Why did the MTA actively help arbitrators give away the store?
The MTA's "interim leadership" -- LIRR chief Helena Williams -- has seemed more transparently willing to make decisions that harm the transit system but please the politicians, as her giveaway to Atlantic Yards developer Bruce Ratner showed.
Perhaps, in that light, the Atlantic Yards giveaway was just an advance taste of yesterday's gift to the TWU.
The worst thing about the arbitrators' decision was its suggestion how the MTA could pay these new costs: essentially, take money away from stimulus and other funds meant for its capital-investment program, especially new projects. The arbitrators said "the MTA could manage its capital programs to meet better its overall financial requirements" -- bureaucratese, apparently, for choosing parochial political interests over the city's future.
 
I don't know if the typo is yours or the article you posted, but MTA's union is UTU not TWU.
Local 100
Ralph Kramden was a proud TWU member!
Jackie_Gleason_Bus_Depot.jpg

BROTHER RACCOON! Woo, woo! :up:
 
Local 100
Ralph Kramden was a proud TWU member!
Jackie_Gleason_Bus_Depot.jpg

BROTHER RACCOON! Woo, woo! :up:
Correct and to the point and with panache. Excellent!!!

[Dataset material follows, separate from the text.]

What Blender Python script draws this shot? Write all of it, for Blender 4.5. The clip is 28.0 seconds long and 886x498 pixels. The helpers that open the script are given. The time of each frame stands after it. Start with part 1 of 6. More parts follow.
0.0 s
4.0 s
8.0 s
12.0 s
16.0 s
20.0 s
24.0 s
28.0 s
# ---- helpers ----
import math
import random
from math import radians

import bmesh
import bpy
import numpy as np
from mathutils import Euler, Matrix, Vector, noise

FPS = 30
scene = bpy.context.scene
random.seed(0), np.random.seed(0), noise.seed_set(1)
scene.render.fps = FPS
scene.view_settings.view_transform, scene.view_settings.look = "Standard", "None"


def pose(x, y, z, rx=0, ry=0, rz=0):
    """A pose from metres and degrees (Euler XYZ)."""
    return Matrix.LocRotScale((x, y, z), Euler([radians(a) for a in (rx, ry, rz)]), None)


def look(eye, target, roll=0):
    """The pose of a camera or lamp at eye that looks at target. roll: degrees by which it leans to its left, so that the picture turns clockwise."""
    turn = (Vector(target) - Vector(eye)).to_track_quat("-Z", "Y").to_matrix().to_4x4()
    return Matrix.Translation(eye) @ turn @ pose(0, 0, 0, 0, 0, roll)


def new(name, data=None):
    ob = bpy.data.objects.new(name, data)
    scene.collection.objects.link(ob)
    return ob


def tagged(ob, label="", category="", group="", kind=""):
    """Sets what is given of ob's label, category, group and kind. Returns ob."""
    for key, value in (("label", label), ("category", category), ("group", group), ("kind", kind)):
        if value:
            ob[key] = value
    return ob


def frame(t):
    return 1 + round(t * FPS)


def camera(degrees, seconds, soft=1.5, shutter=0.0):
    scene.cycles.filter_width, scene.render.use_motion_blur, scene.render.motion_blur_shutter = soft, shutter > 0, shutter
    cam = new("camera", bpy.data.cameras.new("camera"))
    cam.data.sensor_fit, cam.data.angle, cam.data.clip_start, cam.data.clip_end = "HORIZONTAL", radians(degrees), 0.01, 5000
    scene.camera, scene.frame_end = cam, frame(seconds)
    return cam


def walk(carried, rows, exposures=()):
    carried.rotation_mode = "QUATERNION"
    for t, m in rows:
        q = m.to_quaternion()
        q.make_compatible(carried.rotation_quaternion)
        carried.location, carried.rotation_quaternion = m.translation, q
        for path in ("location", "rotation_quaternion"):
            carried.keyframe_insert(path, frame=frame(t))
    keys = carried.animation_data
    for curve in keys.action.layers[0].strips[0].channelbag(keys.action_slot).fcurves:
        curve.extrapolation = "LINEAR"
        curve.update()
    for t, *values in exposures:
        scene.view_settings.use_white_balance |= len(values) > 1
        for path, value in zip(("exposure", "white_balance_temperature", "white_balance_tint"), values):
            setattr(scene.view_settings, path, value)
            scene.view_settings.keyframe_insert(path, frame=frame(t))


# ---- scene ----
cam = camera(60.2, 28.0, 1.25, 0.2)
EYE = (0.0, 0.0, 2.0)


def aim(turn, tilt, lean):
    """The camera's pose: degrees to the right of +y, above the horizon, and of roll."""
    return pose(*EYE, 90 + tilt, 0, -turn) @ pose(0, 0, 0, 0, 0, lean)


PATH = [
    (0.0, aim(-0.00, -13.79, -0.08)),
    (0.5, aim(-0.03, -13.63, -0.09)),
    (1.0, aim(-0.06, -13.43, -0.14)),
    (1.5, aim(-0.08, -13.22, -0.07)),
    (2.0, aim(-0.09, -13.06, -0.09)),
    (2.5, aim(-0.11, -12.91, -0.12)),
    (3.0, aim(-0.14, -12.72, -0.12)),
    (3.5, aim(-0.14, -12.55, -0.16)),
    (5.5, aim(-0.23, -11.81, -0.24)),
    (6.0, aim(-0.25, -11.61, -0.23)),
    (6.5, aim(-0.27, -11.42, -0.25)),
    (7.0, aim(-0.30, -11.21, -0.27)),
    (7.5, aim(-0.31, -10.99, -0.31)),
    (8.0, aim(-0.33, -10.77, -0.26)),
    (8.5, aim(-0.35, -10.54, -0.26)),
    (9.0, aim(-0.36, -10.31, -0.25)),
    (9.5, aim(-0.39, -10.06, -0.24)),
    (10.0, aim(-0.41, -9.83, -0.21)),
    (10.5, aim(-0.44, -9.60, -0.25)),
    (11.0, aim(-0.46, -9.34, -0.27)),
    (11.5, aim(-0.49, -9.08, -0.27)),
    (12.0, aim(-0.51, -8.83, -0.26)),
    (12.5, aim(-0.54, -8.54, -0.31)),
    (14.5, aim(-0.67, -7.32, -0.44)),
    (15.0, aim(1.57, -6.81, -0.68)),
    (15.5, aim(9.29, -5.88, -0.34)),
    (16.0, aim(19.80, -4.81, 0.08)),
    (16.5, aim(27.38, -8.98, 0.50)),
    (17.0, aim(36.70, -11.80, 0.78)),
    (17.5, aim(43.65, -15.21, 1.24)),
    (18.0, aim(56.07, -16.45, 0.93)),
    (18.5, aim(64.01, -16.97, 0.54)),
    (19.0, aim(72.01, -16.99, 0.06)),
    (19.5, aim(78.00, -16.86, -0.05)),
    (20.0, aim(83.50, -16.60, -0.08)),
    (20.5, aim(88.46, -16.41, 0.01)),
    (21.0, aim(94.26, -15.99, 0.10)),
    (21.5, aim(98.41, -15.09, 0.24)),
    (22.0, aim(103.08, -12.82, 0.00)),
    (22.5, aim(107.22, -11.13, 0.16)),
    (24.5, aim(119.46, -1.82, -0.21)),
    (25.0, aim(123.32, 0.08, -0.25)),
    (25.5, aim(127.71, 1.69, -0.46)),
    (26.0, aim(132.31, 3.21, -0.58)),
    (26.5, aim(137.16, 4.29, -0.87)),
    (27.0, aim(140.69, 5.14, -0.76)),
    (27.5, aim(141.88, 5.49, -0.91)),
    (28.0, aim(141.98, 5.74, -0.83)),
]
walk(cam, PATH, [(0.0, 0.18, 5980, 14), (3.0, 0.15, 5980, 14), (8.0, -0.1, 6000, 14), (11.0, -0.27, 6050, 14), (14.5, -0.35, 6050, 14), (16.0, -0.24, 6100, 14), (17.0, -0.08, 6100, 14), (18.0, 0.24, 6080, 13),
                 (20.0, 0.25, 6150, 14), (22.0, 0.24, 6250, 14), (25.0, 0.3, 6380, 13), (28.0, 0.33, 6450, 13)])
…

MTA is big and has several sub-entities:
MTA Staten Island Railway (part of NYC Transit's Department of Subways),
MTA Long Island Rail Road, MTA Long Island Bus, MTA Metro-North Railroad, MTA Bridges and Tunnels, and MTA Capital Construction.
Local 100 is a major component of the TWU Transit Division.
I believe the UTU does represent some of the Staten Island Railway and Long Island Railway people and maybe some other units.